Definitely keepers, thank you. Play value for me 8/10 (very good). Astonishment value for the general public probably 9/10 for both shapes. The main advantage of the circular rotor in my mind would be greater play value via greater spin time via reduced air resistance.

Remember, most people aren't used to seeing square tops. As long as the top has a conspicuous asymmetry but spins smoothly anyway, I foresee a decent surprise factor even when the stem and tip aren't on the border but still way off center.

You've hit on an important driver in my own top designs. Before the pandemic, my LEGO club would put on many public displays a year at events with attendances often in the thousands.

So my tops have played to 3 main audiences over the years: Me, this forum, and the general public. And with the last, they've generally been quite popular. They also really like my starters.

Astonishment is by far my favorite public response to a top (or any of my other LEGO gizmos on display). Really tickles me when I hear "Whoa, that's just not right!" or see it in their faces. Unexpected visual effects at speed are generally the most potent triggers. And tops are great canvasses in that regard, as they concentrate a lot of speed across the visual field in a very small space.

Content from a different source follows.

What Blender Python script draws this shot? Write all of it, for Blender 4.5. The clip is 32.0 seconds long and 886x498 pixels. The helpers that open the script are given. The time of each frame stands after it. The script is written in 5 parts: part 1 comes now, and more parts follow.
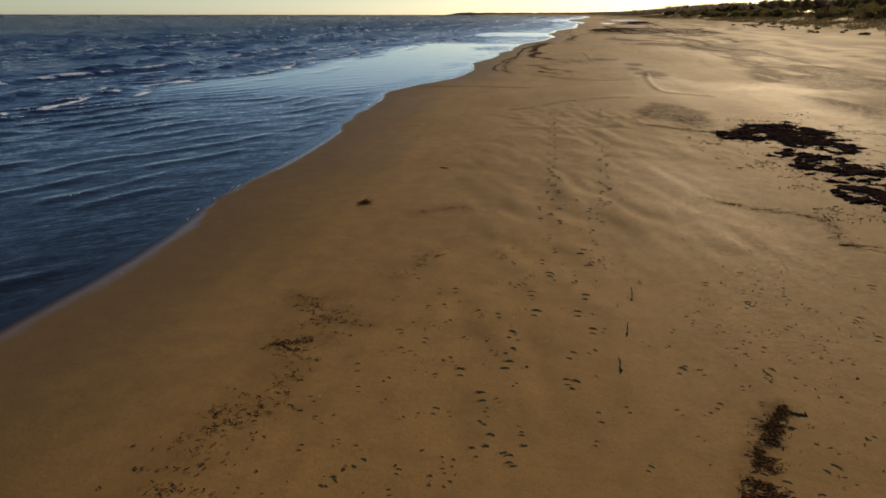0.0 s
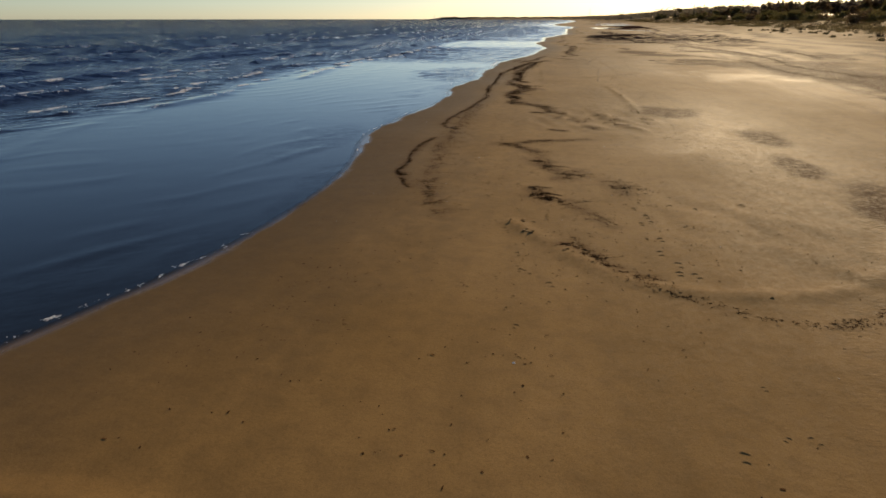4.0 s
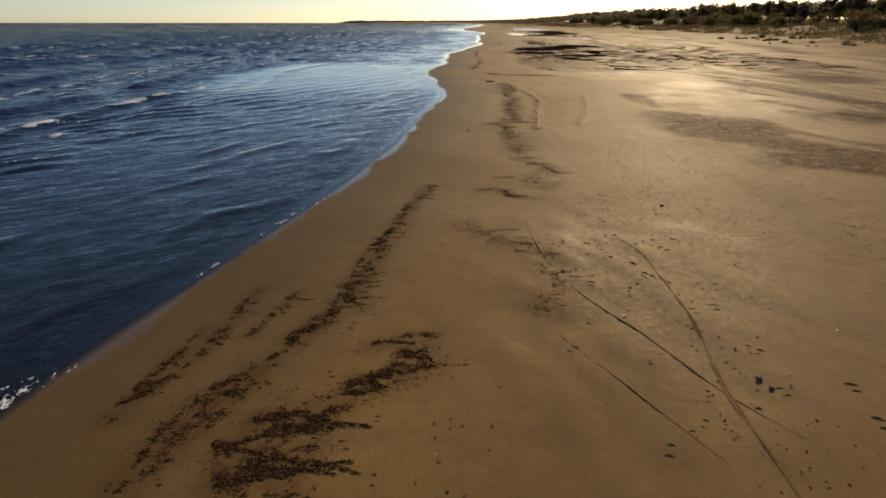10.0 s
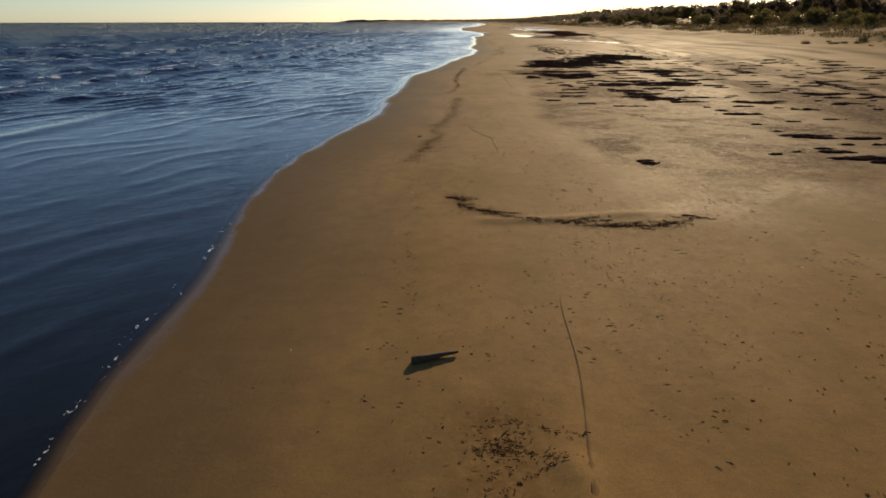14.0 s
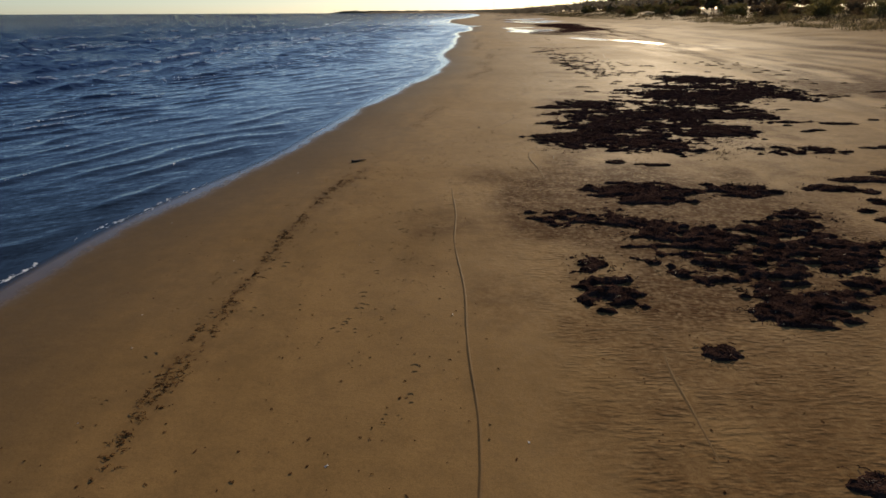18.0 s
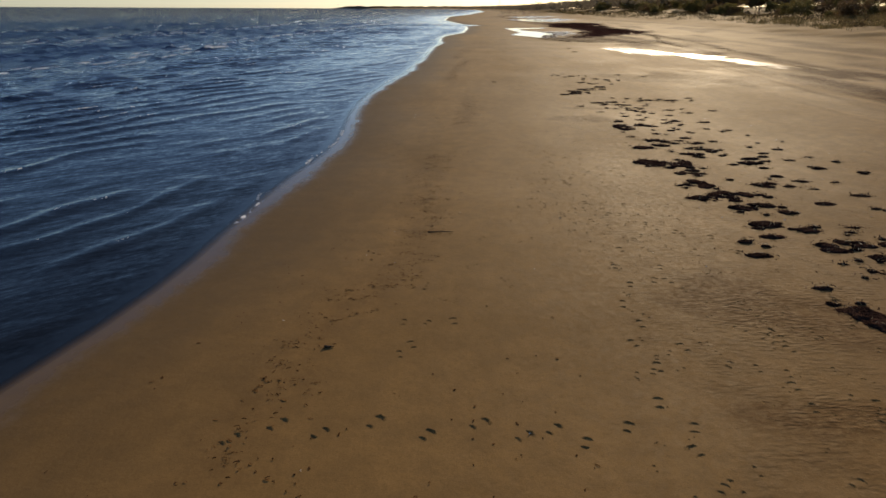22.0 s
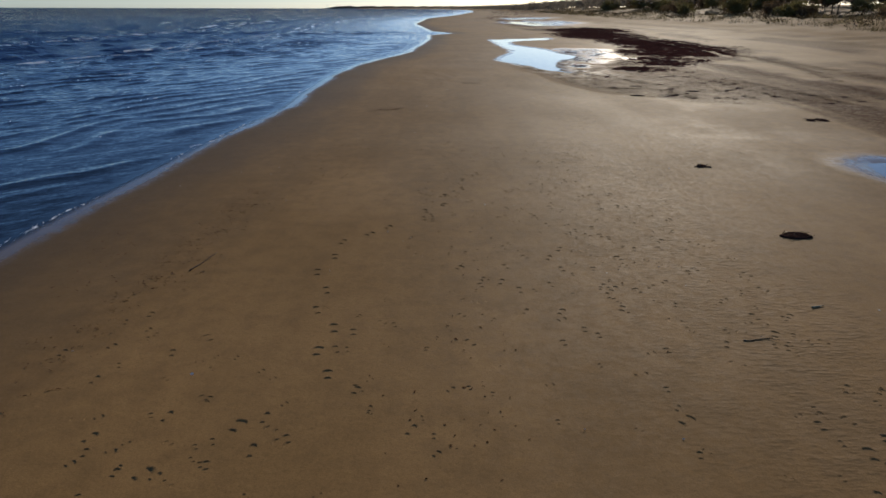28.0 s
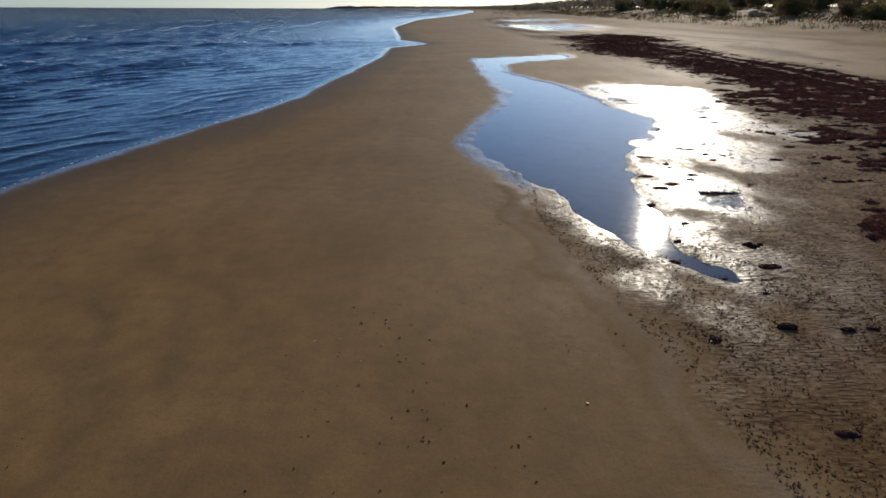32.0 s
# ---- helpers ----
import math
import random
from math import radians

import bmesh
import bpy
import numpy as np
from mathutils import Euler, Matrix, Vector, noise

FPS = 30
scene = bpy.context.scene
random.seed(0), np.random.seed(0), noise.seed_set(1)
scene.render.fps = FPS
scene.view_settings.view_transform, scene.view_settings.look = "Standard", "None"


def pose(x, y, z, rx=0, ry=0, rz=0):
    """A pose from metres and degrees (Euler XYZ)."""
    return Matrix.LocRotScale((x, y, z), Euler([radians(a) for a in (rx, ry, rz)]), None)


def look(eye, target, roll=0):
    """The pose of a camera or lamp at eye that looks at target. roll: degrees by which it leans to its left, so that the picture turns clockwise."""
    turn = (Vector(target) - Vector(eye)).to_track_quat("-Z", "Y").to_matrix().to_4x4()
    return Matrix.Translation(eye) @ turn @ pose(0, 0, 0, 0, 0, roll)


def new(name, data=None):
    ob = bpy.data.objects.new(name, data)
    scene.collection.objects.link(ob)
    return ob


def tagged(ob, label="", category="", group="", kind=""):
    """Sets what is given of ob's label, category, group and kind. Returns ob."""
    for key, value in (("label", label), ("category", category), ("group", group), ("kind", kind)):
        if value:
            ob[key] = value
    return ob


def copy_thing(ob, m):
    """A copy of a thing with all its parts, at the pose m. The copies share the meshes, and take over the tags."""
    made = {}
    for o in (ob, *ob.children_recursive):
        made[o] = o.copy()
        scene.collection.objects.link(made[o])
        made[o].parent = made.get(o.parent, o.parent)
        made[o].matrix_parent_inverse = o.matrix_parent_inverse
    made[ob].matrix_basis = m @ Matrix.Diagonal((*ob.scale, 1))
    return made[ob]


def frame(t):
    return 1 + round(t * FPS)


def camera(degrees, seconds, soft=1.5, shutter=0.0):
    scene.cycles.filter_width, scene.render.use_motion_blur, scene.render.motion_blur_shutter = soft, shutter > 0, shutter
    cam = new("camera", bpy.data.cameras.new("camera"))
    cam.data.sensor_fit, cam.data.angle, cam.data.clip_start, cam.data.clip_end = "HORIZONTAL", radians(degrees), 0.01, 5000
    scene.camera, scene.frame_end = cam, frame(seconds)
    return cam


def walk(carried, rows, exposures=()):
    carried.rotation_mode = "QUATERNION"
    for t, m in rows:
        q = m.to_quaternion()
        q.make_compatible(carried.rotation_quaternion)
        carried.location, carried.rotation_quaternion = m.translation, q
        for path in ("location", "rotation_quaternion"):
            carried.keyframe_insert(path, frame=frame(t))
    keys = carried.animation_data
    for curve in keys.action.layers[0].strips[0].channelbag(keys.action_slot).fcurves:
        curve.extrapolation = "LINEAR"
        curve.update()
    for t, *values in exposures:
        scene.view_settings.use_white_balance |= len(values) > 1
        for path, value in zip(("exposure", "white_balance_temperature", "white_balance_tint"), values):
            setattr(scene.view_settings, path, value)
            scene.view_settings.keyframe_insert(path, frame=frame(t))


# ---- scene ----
cam = camera(71.6, 32.0, soft=1.6)
PATH = [
    (0.0, 0.00, 0.00, 4.161, 69.08, -0.04, 9.58), (0.5, -0.22, 3.96, 4.130, 69.09, -0.05, 9.67),
    (1.0, -0.40, 8.06, 4.104, 69.15, -0.05, 9.72), (1.5, -0.53, 12.30, 4.083, 69.23, -0.02, 9.78),
    (2.0, -0.64, 16.64, 4.064, 69.28, 0.03, 9.81), (2.5, -0.73, 21.09, 4.048, 69.32, 0.06, 9.68),
    (3.0, -0.80, 25.63, 4.037, 69.36, 0.07, 9.47), (3.5, -0.88, 30.26, 4.030, 69.39, 0.06, 9.03),
    (4.0, -0.95, 34.96, 4.025, 69.44, 0.05, 8.22), (4.5, -1.03, 39.71, 4.021, 69.52, 0.03, 6.89),
    (5.0, -1.11, 44.52, 4.018, 69.63, 0.02, 4.89), (5.5, -1.19, 49.35, 4.018, 69.72, -0.03, 2.78),
    (6.0, -1.21, 54.17, 4.013, 69.70, -0.10, 0.83), (6.5, -1.18, 58.99, 4.003, 69.70, -0.13, 0.39),
    (7.0, -1.05, 63.81, 4.000, 69.64, -0.12, 0.48), (7.5, -0.85, 68.63, 3.997, 69.56, -0.09, 0.46),
    (8.0, -0.62, 73.47, 3.997, 69.56, -0.05, 0.49), (8.5, -0.39, 78.34, 4.001, 69.62, -0.01, 0.43),
    (9.0, -0.13, 83.24, 4.010, 69.67, 0.02, 0.40), (9.5, 0.18, 88.17, 4.030, 69.71, 0.00, 0.35),
    (10.0, 0.54, 93.12, 4.055, 69.74, -0.01, 0.29), (10.5, 0.94, 98.01, 4.071, 69.73, -0.02, 0.37),
    (11.0, 1.35, 102.84, 4.082, 69.77, -0.04, 0.46), (11.5, 1.75, 107.64, 4.088, 69.76, -0.05, 0.49),
    (12.0, 2.16, 112.44, 4.089, 69.73, -0.05, 0.58), (12.5, 2.57, 117.25, 4.086, 69.71, -0.04, 0.59),
    (13.0, 2.99, 122.10, 4.081, 69.74, -0.02, 0.52), (13.5, 3.42, 127.00, 4.075, 69.74, 0.03, 0.49),
    (14.0, 3.87, 131.95, 4.068, 69.66, 0.09, 0.45), (14.5, 4.34, 136.93, 4.062, 69.53, 0.15, 0.41),
    (15.0, 4.81, 141.93, 4.058, 69.36, 0.19, 0.35), (15.5, 5.29, 146.95, 4.060, 69.19, 0.22, 0.29),
    (16.0, 5.78, 151.97, 4.071, 69.04, 0.23, 0.20), (16.5, 6.27, 156.99, 4.089, 69.04, 0.22, 0.13),
    (17.0, 6.76, 161.96, 4.107, 69.02, 0.23, 0.01), (17.5, 7.26, 166.88, 4.120, 68.95, 0.25, 0.02),
    (18.0, 7.77, 171.70, 4.126, 68.91, 0.23, 0.02), (18.5, 8.26, 176.44, 4.125, 68.88, 0.17, 0.03),
    (19.0, 8.75, 181.13, 4.121, 68.82, 0.09, 0.05), (19.5, 9.25, 185.79, 4.116, 68.76, 0.02, 0.06),
    (20.0, 9.78, 190.46, 4.108, 68.73, -0.08, 0.22), (20.5, 10.28, 195.14, 4.098, 68.67, -0.15, 0.33),
    (21.0, 10.75, 199.84, 4.088, 68.60, -0.20, 0.43), (21.5, 11.18, 204.57, 4.080, 68.59, -0.23, 0.52),
    (22.0, 11.61, 209.30, 4.074, 68.59, -0.23, 0.48), (22.5, 12.03, 214.01, 4.071, 68.56, -0.21, 0.36),
    (23.0, 12.47, 218.66, 4.074, 68.59, -0.20, 0.15), (23.5, 12.93, 223.20, 4.080, 68.67, -0.21, -0.18),
    (24.0, 13.44, 227.68, 4.082, 68.74, -0.23, -0.54), (24.5, 13.95, 232.15, 4.080, 68.75, -0.22, -0.51),
    (25.0, 14.45, 236.61, 4.075, 68.70, -0.19, -0.28), (25.5, 14.96, 241.06, 4.068, 68.62, -0.15, -0.05),
    (26.0, 15.45, 245.50, 4.063, 68.58, -0.11, 0.03), (26.5, 15.95, 249.92, 4.058, 68.58, -0.08, 0.00),
    (27.0, 16.45, 254.32, 4.055, 68.58, -0.08, -0.07), (27.5, 16.97, 258.69, 4.054, 68.59, -0.10, -0.15),
    (28.0, 17.52, 263.02, 4.057, 68.59, -0.15, -0.19), (28.5, 18.07, 267.32, 4.062, 68.66, -0.20, -0.23),
    (29.0, 18.62, 271.64, 4.072, 68.75, -0.22, -0.26), (29.5, 19.16, 275.99, 4.083, 68.84, -0.20, -0.30),
    (30.0, 19.68, 280.28, 4.086, 68.84, -0.15, -0.25), (30.5, 20.19, 284.54, 4.083, 68.80, -0.13, -0.13),
    (31.0, 20.68, 288.80, 4.076, 68.76, -0.15, -0.09), (31.5, 21.16, 293.04, 4.066, 68.70, -0.18, -0.04),
    (32.0, 21.61, 297.29, 4.054, 68.60, -0.21, -0.00),
]
walk(cam, [(t, pose(x, y, z, rx, ry, rz)) for t, x, y, z, rx, ry, rz in PATH],
     exposures=[(0.0, 0.45, 7300, 10), (13.0, 0.53, 7400, 10), (20.0, 0.48, 6500, 10), (22.0, 0.49, 6800, 10), (25.0, 0.38, 6200, 10), (28.0, 0.28, 5500, 10), (31.0, 0.28, 5450, 10), (32.0, 0.30, 5400, 10)])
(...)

Admittedly, only the specific case that made use of the "beer can Ansatz" is so simple.

Couldn't figure out how to turn the Ansatz into a practical design tool in this case, so I went to the general solution for its predictive value. That way, I could start with a LEGO-friendly δ or β value and see if the other was also doable without a lot of guess and check.